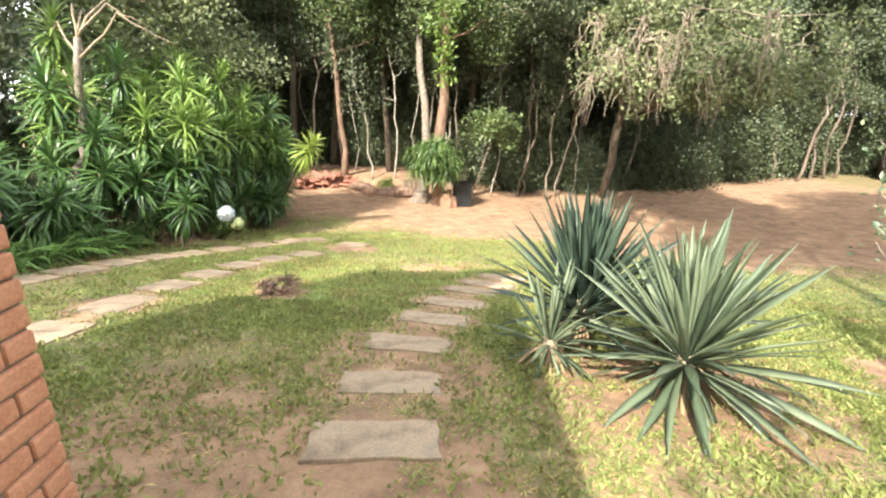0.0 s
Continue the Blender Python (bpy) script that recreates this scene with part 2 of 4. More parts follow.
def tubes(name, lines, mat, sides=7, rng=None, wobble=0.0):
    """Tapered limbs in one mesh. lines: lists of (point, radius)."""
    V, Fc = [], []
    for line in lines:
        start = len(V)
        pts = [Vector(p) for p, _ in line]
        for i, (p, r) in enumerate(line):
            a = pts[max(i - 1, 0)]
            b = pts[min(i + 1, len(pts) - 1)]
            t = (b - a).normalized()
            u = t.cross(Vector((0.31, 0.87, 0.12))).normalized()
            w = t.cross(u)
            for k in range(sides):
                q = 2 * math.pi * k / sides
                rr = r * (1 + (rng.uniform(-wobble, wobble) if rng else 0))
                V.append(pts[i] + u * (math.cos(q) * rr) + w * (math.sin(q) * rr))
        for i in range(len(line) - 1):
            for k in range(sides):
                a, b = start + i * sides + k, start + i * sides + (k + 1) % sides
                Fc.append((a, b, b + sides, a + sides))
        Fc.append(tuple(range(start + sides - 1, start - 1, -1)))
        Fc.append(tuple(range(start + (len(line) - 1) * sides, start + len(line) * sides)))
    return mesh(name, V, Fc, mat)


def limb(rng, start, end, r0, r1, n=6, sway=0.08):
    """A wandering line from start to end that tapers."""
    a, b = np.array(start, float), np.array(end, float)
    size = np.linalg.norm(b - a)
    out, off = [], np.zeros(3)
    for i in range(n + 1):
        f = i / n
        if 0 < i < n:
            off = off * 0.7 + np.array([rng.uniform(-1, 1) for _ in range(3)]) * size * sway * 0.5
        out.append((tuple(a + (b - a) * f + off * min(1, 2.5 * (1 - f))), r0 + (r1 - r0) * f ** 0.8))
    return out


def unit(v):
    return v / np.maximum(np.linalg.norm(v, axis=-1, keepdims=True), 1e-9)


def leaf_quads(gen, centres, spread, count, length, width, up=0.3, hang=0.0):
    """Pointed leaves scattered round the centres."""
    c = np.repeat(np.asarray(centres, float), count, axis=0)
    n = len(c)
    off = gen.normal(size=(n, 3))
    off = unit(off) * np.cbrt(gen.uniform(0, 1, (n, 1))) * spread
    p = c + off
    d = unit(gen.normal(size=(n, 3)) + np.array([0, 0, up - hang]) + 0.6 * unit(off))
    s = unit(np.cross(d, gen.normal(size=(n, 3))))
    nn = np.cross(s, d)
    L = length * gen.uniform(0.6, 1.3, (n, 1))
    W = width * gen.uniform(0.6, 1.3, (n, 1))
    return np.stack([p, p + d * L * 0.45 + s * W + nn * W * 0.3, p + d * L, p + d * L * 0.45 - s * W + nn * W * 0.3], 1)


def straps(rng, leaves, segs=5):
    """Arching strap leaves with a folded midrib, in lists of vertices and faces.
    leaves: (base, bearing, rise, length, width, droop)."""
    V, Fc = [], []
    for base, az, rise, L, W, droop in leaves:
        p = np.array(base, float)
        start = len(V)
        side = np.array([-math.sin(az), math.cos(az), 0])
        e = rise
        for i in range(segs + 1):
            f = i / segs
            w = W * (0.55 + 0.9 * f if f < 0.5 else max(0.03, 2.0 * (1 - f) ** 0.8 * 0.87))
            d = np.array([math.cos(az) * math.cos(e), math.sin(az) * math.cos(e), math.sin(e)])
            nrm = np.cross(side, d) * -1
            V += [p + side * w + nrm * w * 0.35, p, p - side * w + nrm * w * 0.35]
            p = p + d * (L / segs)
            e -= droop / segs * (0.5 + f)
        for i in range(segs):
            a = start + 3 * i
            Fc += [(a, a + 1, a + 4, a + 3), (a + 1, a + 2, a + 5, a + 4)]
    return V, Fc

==

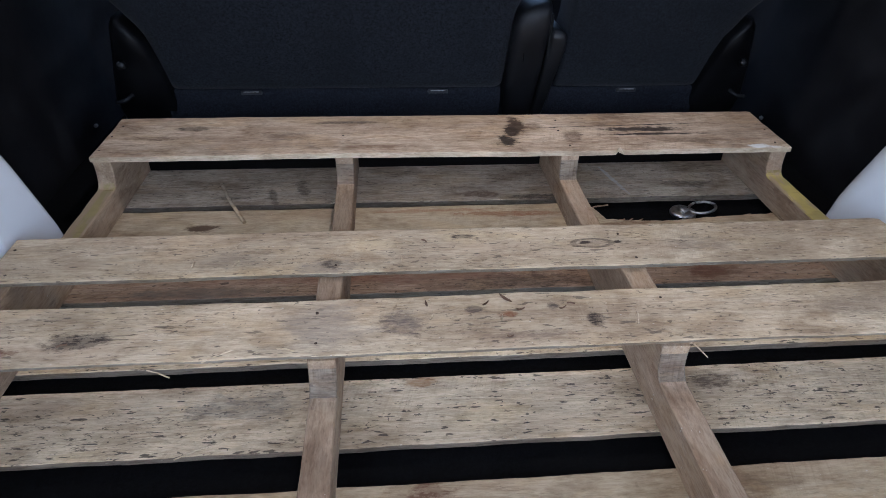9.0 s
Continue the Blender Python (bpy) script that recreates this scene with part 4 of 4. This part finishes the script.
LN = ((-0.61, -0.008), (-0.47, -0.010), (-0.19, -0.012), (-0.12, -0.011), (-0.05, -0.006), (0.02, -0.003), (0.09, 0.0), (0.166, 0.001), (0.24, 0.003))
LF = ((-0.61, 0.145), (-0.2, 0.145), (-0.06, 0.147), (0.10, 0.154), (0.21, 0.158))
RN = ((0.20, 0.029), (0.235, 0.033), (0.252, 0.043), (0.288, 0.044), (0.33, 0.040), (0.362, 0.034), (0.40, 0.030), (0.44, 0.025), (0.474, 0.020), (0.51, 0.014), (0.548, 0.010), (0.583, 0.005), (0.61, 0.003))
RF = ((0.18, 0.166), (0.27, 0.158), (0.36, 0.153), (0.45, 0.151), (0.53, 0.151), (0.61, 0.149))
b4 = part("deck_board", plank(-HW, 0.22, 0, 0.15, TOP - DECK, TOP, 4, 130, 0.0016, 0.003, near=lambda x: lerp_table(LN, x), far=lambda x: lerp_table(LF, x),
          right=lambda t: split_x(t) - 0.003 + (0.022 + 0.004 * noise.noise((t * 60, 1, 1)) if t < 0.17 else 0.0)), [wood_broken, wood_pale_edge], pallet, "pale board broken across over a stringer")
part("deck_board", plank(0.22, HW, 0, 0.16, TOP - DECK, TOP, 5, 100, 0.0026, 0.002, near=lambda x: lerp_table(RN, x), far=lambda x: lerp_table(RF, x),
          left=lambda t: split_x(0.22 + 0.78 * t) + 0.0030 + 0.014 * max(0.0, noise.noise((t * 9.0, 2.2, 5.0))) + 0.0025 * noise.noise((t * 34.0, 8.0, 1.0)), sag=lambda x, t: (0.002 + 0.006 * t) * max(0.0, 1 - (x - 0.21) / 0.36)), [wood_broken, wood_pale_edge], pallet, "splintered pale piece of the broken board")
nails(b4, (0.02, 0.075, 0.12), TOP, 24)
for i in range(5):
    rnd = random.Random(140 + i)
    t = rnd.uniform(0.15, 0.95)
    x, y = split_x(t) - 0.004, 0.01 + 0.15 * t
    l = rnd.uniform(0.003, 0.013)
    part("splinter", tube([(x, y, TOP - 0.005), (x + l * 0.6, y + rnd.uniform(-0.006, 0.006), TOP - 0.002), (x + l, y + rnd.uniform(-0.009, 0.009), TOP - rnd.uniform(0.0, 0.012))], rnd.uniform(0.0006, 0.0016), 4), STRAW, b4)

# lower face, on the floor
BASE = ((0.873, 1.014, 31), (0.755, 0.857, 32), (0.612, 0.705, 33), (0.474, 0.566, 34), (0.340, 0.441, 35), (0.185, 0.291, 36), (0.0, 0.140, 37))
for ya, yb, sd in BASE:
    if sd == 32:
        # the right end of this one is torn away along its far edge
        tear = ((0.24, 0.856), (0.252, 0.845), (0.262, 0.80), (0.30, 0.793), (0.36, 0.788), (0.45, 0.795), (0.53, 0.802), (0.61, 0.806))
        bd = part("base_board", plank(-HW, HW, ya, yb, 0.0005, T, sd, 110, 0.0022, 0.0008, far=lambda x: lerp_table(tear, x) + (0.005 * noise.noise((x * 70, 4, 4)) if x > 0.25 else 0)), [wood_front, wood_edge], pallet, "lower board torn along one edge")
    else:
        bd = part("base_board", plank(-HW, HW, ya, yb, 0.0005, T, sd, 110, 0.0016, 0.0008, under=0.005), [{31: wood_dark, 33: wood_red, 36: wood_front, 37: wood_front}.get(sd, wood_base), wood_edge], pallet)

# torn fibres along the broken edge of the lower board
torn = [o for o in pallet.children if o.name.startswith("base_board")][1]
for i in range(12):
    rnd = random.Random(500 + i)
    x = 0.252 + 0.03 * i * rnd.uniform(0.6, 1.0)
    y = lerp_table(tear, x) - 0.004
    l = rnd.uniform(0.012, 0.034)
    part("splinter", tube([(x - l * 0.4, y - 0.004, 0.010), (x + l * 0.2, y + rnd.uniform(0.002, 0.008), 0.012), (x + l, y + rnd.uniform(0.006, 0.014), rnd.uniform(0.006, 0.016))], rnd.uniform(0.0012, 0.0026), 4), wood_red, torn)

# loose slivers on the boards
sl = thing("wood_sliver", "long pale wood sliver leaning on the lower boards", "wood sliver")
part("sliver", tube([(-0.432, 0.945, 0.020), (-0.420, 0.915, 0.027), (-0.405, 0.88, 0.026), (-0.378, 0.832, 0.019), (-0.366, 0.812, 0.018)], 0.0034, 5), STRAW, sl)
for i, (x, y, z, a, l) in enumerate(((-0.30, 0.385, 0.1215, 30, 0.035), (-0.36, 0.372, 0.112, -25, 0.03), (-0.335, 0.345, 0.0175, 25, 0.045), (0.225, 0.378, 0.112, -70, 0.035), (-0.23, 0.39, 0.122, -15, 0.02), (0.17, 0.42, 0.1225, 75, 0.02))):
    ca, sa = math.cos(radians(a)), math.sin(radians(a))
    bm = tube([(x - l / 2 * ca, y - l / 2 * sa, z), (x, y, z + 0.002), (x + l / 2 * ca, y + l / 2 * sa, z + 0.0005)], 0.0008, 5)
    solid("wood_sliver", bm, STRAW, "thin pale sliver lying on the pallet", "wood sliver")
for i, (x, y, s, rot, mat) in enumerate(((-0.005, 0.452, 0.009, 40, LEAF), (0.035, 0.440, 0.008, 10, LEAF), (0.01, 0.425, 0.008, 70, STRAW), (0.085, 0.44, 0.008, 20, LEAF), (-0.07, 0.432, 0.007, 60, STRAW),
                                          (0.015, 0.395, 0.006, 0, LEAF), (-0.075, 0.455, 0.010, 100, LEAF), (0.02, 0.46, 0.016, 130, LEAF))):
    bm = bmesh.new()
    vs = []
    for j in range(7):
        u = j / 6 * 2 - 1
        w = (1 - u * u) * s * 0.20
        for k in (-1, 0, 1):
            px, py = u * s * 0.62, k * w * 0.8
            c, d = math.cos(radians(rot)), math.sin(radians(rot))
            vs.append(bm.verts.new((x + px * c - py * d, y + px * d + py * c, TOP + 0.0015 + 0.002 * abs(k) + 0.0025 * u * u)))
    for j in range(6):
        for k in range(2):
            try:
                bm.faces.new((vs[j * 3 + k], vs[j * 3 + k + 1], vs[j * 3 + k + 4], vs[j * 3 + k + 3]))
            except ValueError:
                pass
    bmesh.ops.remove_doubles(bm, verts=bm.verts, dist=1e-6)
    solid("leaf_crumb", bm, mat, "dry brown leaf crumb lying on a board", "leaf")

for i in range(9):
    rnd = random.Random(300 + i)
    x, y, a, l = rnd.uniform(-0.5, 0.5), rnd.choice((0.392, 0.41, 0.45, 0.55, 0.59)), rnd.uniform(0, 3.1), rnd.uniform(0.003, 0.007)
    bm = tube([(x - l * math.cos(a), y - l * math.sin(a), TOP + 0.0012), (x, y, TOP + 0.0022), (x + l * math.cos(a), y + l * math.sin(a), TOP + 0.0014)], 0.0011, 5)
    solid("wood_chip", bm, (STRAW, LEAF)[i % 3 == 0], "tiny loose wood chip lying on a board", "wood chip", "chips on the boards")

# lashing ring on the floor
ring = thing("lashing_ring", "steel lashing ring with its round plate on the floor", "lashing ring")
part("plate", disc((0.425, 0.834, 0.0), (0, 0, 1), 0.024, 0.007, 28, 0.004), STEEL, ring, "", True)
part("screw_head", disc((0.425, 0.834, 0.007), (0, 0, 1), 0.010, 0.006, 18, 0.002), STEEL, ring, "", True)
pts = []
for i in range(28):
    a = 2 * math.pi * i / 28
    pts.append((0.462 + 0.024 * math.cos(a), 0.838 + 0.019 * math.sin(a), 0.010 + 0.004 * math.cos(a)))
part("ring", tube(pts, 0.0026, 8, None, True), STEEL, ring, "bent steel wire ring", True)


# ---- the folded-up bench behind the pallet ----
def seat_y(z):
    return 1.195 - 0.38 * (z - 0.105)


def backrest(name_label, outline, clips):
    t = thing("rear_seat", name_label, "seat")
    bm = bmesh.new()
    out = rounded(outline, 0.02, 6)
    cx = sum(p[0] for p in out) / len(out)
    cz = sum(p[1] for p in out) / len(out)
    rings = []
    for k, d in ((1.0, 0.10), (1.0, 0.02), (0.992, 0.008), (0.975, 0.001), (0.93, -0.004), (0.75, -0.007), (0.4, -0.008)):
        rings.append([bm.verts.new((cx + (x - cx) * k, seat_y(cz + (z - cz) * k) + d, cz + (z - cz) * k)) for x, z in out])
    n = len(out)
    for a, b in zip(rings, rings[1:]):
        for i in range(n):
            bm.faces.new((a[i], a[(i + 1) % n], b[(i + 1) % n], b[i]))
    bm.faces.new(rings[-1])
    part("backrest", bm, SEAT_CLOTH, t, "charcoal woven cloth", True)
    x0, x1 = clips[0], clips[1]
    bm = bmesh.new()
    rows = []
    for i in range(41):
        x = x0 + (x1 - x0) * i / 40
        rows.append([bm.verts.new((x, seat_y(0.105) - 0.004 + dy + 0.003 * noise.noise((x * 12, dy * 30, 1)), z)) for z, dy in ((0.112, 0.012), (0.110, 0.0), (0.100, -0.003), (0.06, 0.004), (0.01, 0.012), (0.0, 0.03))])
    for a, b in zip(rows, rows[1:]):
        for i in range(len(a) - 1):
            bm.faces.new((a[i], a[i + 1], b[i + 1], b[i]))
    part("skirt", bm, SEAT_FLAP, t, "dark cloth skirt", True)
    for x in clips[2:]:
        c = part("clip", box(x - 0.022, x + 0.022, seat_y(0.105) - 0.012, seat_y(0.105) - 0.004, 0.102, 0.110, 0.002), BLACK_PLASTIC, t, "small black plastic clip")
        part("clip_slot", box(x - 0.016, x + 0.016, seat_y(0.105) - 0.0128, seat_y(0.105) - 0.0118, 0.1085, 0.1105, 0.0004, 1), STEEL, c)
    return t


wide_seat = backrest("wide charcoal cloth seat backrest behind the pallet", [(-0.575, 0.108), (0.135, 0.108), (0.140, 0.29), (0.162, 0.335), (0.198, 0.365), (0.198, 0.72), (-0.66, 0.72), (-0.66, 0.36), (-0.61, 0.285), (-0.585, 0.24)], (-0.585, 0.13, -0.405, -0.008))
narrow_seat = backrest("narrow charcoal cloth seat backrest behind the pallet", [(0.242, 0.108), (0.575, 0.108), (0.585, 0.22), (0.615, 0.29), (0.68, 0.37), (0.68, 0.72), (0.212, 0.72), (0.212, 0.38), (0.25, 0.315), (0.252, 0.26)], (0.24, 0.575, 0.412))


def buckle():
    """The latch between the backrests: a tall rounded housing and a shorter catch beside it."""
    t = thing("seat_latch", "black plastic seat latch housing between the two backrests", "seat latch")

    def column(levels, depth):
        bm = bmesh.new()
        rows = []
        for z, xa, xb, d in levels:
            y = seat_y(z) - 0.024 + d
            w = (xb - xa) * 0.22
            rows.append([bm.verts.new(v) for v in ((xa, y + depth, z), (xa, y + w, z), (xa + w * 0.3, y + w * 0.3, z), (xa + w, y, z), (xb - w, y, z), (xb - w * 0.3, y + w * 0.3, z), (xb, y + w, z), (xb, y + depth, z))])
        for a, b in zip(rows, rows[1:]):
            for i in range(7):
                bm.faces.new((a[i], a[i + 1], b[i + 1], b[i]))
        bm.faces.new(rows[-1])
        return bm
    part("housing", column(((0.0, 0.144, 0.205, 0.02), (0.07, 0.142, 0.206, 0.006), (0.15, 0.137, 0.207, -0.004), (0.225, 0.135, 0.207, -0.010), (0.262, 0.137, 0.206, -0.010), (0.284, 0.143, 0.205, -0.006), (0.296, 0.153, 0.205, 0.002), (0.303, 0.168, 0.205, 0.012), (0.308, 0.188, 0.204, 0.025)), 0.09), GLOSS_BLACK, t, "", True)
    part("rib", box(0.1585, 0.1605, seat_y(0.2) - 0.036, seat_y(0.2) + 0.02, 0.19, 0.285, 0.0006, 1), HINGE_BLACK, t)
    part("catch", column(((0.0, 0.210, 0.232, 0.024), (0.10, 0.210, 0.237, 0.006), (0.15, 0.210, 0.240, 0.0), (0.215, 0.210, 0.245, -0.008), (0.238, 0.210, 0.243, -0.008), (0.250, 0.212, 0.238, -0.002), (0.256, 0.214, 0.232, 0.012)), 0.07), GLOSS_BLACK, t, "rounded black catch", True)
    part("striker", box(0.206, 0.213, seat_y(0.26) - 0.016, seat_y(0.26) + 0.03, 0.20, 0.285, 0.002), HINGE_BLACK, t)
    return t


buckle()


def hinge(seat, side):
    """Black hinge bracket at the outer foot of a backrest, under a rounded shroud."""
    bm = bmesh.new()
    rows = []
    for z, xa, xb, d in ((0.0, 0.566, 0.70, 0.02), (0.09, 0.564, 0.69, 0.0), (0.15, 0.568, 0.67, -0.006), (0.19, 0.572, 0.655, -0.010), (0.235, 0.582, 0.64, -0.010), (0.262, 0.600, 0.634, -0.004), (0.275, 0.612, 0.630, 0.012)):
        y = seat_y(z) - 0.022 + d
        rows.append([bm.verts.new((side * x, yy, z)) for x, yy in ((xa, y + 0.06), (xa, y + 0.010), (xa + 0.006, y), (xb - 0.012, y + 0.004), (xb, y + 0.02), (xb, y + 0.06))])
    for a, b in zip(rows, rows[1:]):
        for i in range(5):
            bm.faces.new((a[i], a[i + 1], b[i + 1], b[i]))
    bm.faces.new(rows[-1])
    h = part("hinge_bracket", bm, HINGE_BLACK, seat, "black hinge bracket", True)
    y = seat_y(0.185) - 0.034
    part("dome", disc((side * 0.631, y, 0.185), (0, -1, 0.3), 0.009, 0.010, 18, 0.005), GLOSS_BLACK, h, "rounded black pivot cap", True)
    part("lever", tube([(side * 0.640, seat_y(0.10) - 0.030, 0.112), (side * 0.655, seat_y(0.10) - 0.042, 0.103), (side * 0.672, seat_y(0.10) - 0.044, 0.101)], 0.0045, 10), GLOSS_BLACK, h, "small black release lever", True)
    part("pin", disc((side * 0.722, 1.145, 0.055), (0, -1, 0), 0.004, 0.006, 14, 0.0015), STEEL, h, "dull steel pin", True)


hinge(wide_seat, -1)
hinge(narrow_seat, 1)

▶ [Stated exercise] Pull every line containing the word "Python" out of the material.

▶ [Worked solution]
Continue the Blender Python (bpy) script that recreates this scene with part 2 of 4. More parts follow.
Continue the Blender Python (bpy) script that recreates this scene with part 4 of 4. This part finishes the script.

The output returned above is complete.